Sen. Tarr: 'I have a job to do'

Minority leader says state duty outweighed draw to Washington

GLOUCESTER — Senate Minority Leader Bruce Tarr yesterday cited his commitments at the state level and a hesitancy to enter a polarized, partisan Washington, D.C., political environment as his main reasons for pulling away from the U.S. Senate race before stepping over the start line.

Tarr had first admitted he was considering a run for John Kerry’s U.S. Senate seat on Feb. 5, originally saying he would announce his decision last Monday.

Then he delayed that announcement until Thursday, though he said that he and his advisers shifted from one choice to the other “back and forth and back and forth,” until the last minutes before releasing the verdict to the press.

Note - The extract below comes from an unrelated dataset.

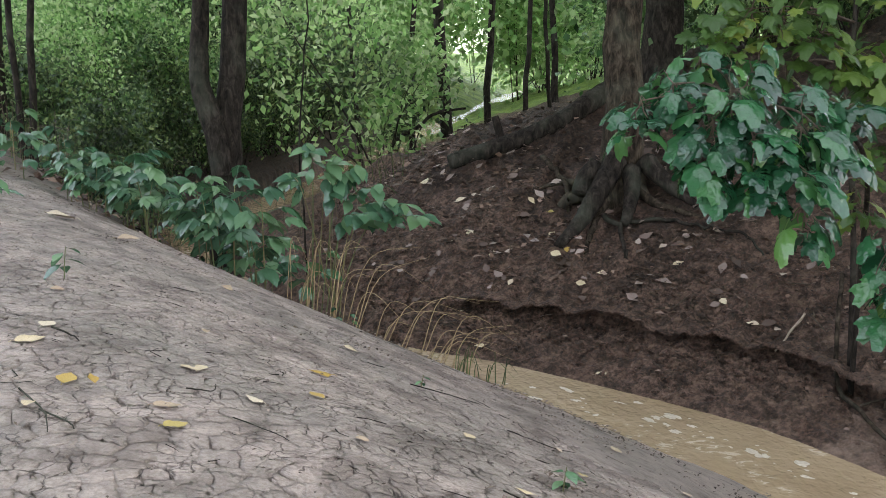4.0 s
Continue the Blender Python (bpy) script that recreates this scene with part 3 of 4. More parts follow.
# ---- overhanging edge of the far bank ----
def build_ledge():
    """The ragged lip of firm soil that overhangs the washed-out foot of the bank."""
    line = FAR[(FAR[:, 0] > -0.4) & (FAR[:, 0] < 7.1) & (FAR[:, 1] < 9.7)]
    seg = np.r_[0, np.cumsum(np.hypot(*np.diff(line[:, :2], axis=0).T))]
    s = np.arange(0, seg[-1], 0.016)
    px, py, edge_at, step = (np.interp(s, seg, line[:, k]) for k in (0, 1, 8, 4))
    tx, ty = np.gradient(px), np.gradient(py)
    n = np.hypot(tx, ty)
    nx, ny = ty / n, -tx / n
    rag = 0.5 + 0.8 * fbm(s * 1.3, s * 0 + 3.3, 5, 201, 0.6)
    k = np.clip(step / 0.1, 0, 1)
    rows = []

    def even(v, n=13):
        return np.convolve(np.pad(v, n // 2, mode="edge"), np.hanning(n) / np.hanning(n).sum(), "valid")

    for e, drop, out in ((0.34, -0.012, 0), (0.16, 0.004, 0), (0.06, 0.004, 0.3), (-0.02, 0.0, 0.8), (-0.055, -0.012, 1.0), (-0.045, -0.032, 0.95), (0.03, -0.04, 0.4), (0.24, -0.045, 0.0)):
        d = edge_at + e
        rag2 = fbm(s * 9, s * 0 + 8.1 + e * 14, 4, 205, 0.7)
        for _ in range(2):
            x, y = px + nx * d, py + ny * d
            wob = 0.14 * fbm(x * 1.1, y * 1.1, 3, 3) + 0.06 * fbm(x * 6, y * 6, 2, 8)
            d = edge_at + e - (even(wob) if out else wob) - out * k * (0.16 * rag + 0.08 * rag2)
        x, y = px + nx * d, py + ny * d
        hd = edge_at + max(e, 0.26) - wob
        top = ground(px + nx * hd, py + ny * hd)[0]
        top = 0.4 * top + 0.6 * even(top, 21) if out else top
        rows.append(np.stack([x, y, top + drop * (0.5 + 0.5 * k) * (1 + 0.4 * rag2) - out * 0.015 * rag - 0.02 * (1 - k) + 0.028 * fbm(x * 17, y * 17 + e * 9, 4, 211, 0.75)], -1))
    P = np.stack(rows, 1)
    a, b = P.shape[:2]
    i, j = np.meshgrid(np.arange(b - 1), np.arange(a - 1))
    f = np.stack([j * b + i, j * b + i + 1, (j + 1) * b + i + 1, (j + 1) * b + i], -1).reshape(-1, 4)
    v = P.reshape(-1, 3)
    me = mesh_of("bank_ledge", v, f[:, ::-1], MUD)
    _, pale, litter, _, gravel = ground(v[:, 0], v[:, 1], False)
    under = np.tile(np.array([0, 0, 0, 0, 0, 0, 0, 0.0]), a)
    for name, val in (("pale", np.repeat(pale.reshape(a, b)[:, 1], b) * 0.85), ("litter", litter * 0), ("crack", under), ("gravel", gravel * 0), ("bank", under + 1)):
        paint(me, name, val)
    return tagged(new("bank_ledge", me), "ragged overhanging soil edge of the creek bank", "bank", kind="structure")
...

“I had both press releases ready to go,” Tarr said in an interview at the Gloucester Daily Times’ office yesterday morning.

But, in the end, the Republican leader decided Thursday night that his centrist nature was better suited for state Senate office now, considering a point from at least one friend who said he might find himself uncomfortable in the seat with such a divided environment as Congress.

Tarr said the deciding factor in his choice not to seek the federal seat also came down to unfinished business here in the state.

With the state budget about to hit the state Senate and upcoming legislation in areas including welfare reform and criminal sentencing, Tarr said he would be uncomfortable leaving his post as leader of the four Republicans in the state Senate — a leader who frequently talks a tough debate and comes to comfortable compromises with Senate President Therese Murray, a Plymouth Democrat.

“The biggest thing for me is, I’m the minority leader of the Senate, I have a job to do,” Tarr said. “I think this would be a different decision perhaps if I wasn’t the minority leader. I’m very proud right now that in the state Senate we actually accomplish things.”